Chapter reflection: You started Chapter 2 knowing that position, velocity, and acceleration are connected by calculus. You now know how to use those connections --- under constant acceleration, variable acceleration, piecewise conditions, and with real experimental data.

What is the most important thing you learned in this chapter about describing motion mathematically? Write one sentence --- not a sentence about what was covered, but a sentence about what you understand now that you did not understand before.

Looking Ahead

Chapter 2 kept every object on a straight line. Position was a single number.

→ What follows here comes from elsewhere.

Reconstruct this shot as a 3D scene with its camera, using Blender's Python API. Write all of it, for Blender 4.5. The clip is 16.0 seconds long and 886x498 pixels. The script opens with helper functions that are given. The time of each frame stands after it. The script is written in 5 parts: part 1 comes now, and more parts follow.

Velocity was a single number with a sign. The mathematics was powerful but confined to one dimension.

In Chapter 3, the line becomes a plane --- and eventually, three-dimensional space. A drone traces a curve through the sky. A projectile arcs over a field. A satellite orbits the Earth. These motions cannot be captured by a single coordinate. You will need vectors: quantities with both magnitude and direction. Position becomes $\vec{r}(t)$, velocity becomes $\vec{v}(t)$, and the derivative chain from this chapter carries over unchanged --- only now the objects it connects are richer.

Here is the surprising part. When motion escapes the line and enters the plane, some things change dramatically --- velocity now has a direction that can rotate even when speed is constant, and acceleration can point sideways instead of along the path. But the deepest structure does not change at all. The relationship $\vec{v} = \frac{d\vec{r}}{dt}$ is the same derivative you have been using all chapter. The integral relationships work the same way. The kinematic chain survives the jump from one dimension to two and three.

Everything you built in Chapter 2 is about to become more powerful --- not by being replaced, but by being extended.